A singela afirmação segundo a qual a
democracia é o regime em que se vencem e se perdem eleições é desmentida de
modo desabrido
Desde há algumas semanas, tornamo-nos
comentadores geopolíticos de nascença, encarnando uma figura parecida com
outras delineadas humoristicamente por um poeta maior há quase cem anos.
Tomando carona na bela Canção do Exílio, Murilo Mendes falava dos tipos
excêntricos da distante terra nativa, enxergando – lá, do seu exílio surreal –
nossos poetas como pretos em torres de ametista, os sargentos como pintores cubistas,
os filósofos como polacos traficantes de bugigangas. Pois agora poderia
acrescentar que há uma pequena multidão de doutores em geopolítica, capazes de
dissertar horas a fio sobre blocos, esferas de influência e alianças militares.

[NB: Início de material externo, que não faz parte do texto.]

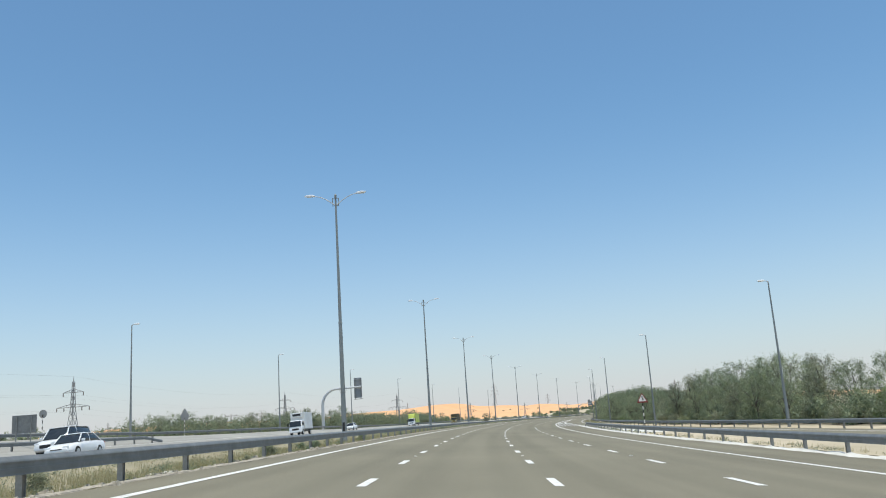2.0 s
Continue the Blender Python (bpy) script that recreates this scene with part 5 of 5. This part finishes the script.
def lorry(m, cab_paint, box_paint, label, box_high=3.05, fairing=None, cooler=False, box_label="", long=5.9):
    """A light lorry; y points to its front."""
    thing = holder("lorry", m, label, "lorry", "traffic on the motorway")
    f, b = long / 2, -long / 2
    cab = loft(((f - 1.55, 0.96, 0.5, 2.1, 0.94), (f - 0.75, 0.97, 0.48, 2.16, 0.93), (f - 0.42, 0.97, 0.46, 2.08, 0.9), (f - 0.08, 0.96, 0.46, 1.2, 0.97), (f, 0.93, 0.5, 1.05, 0.97)), cab_paint, "cab", thing)
    bm = bmesh.new()
    vs = [bm.verts.new(v) for v in ((-0.86, f - 0.06, 1.24), (0.86, f - 0.06, 1.24), (0.78, f - 0.38, 2.0), (-0.78, f - 0.38, 2.0))]
    bm.faces.new(vs)
    ex = bmesh.ops.extrude_face_region(bm, geom=bm.faces[:])
    for v in ex["geom"]:
        if isinstance(v, bmesh.types.BMVert):
            v.co += Vector((0, 0.05, 0.02))
    bmesh.ops.recalc_face_normals(bm, faces=bm.faces[:])
    part("windscreen", bm, M["glass"], cab, "dark windscreen")
    for sg in (-1, 1):
        part("side_window", box_bm(sg * 0.945 - 0.02, sg * 0.945 + 0.02, f - 1.3, f - 0.55, 1.3, 1.92, 0.01), M["glass"], cab)
        part("headlamp", box_bm(sg * 0.7 - 0.16, sg * 0.7 + 0.16, f - 0.05, f + 0.03, 0.72, 0.92, 0.03), M["lens"], cab)
        part("mirror", box_bm(sg * 1.12 - 0.1, sg * 1.12 + 0.1, f - 0.35, f - 0.22, 1.35, 1.75, 0.03), M["black"], cab)
        for y in (f - 0.85, b + 1.15):
            wheel(thing, sg * 0.82, y, 0.4, 0.25)
    part("grille", box_bm(-0.5, 0.5, f - 0.02, f + 0.03, 0.72, 0.98, 0.02), M["black"], cab)
    part("bumper", box_bm(-0.96, 0.96, f - 0.06, f + 0.1, 0.4, 0.62, 0.05), cab_paint, cab)
    part("chassis", box_bm(-0.42, 0.42, b + 0.1, f - 0.6, 0.5, 0.72, 0.03), M["black"], thing)
    part("cargo_box", box_bm(-1.06, 1.06, b, f - 1.65, 0.82, box_high, 0.04), box_paint, thing, box_label)
    for sg in (-1, 1):
        part("side_rail", box_bm(sg * 1.06 - 0.02, sg * 1.06 + 0.02, b + 0.02, f - 1.67, 0.8, 0.9, 0.008), M["galv_dull"], thing)
        part("side_guard", box_bm(sg * 0.98 - 0.02, sg * 0.98 + 0.02, b + 1.7, f - 1.7, 0.45, 0.7, 0.01), M["black"], thing)
    if cooler:
        part("cooler", box_bm(-0.75, 0.75, f - 1.68, f - 1.2, box_high - 0.62, box_high - 0.05, 0.06), M["box_white"], thing, "white refrigeration unit")
        part("cooler_grille", box_bm(-0.6, 0.6, f - 1.21, f - 1.18, box_high - 0.5, box_high - 0.18, 0.01), M["black"], thing)
    if fairing:
        loft(((f - 1.66, 1.02, 2.05, box_high, 0.97), (f - 1.1, 0.95, 2.05, box_high - 0.2, 0.92), (f - 0.55, 0.85, 2.02, 2.2, 0.9)), fairing, "fairing", thing, "bright roof fairing")
    return thing


ONCOMING = 180


def oncoming(s, d):
    """A pose on the oncoming carriageway, facing the other way."""
    return placed(s, d, far_level(s, d) + 0.02, ONCOMING) @ Matrix.Rotation(math.atan(0.06), 4, "Y")


car(oncoming(42.6, -26.2), M["car_white"], "white off-road wagon in the oncoming lanes", "suv")
car(oncoming(113.0, -27.4), M["car_white"], "white sport utility car in the oncoming lanes", "suv")
car(oncoming(108.5, -24.3), M["car_white"], "white saloon car in the oncoming lanes")
car(oncoming(227.0, -32.2), M["car_white"], "white saloon car beside the far guard rail")
lorry(oncoming(180.5, -28.9), M["car_white"], M["box_white"], "small white refrigerated lorry in the oncoming lanes", 3.25, None, True)
lorry(oncoming(296.5, -32.6), M["car_white"], M["box_lime"], "lime green box lorry with a white cab, oncoming", 3.4, M["box_lime"], False, "lime green cargo box", 6.8)
lorry(oncoming(358.0, -31.6), M["cab_yellow"], M["box_dark"], "dark covered lorry with a yellow cab, oncoming", 3.3, None, False, "dark brown covered load", 7.0)
car(oncoming(512.0, -32.4), M["car_white"], "white saloon car on the oncoming carriageway")
for s, d, paint, label, kind in ((690, 0.02, "car_grey", "silver saloon car ahead in the second lane", "saloon"), (714, 3.62, "car_white", "white sport utility car ahead in the third lane", "suv"),
                                 (800, 5.0, "car_dark", "dark sport utility car far ahead", "suv"), (830, 1.6, "car_white", "white saloon car far ahead", "saloon")):
    car(placed(s, d, level(d) + 0.02) @ Matrix.Rotation(math.atan(BANK), 4, "Y"), M[paint], label, kind)
lorry(placed(772, 7.3, level(7.3) + 0.02) @ Matrix.Rotation(math.atan(BANK), 4, "Y"), M["car_white"], M["box_white"], "white box lorry far ahead in the slow lane", 3.0)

Nunca se terá falado tanto de Otan, da sua marcha para o leste, encurralando a Rússia e provocando a única reação possível, a de devastar a Ucrânia. A lógica que assim se expressa é sempre a dos Estados-nação, sem fazer caso do que querem e, principalmente, sofrem as populações. Para Putin, um autocrata de manual, a Ucrânia nem sequer existe, dividindo com a Rússia, desde o princípio dos tempos, um só e mesmo “espaço espiritual”. E seu programa de ação brota do reiterado lamento decorrente do “maior desastre geopolítico” – a palavra inevitável... – do século passado, a saber, a dissolução da União Soviética.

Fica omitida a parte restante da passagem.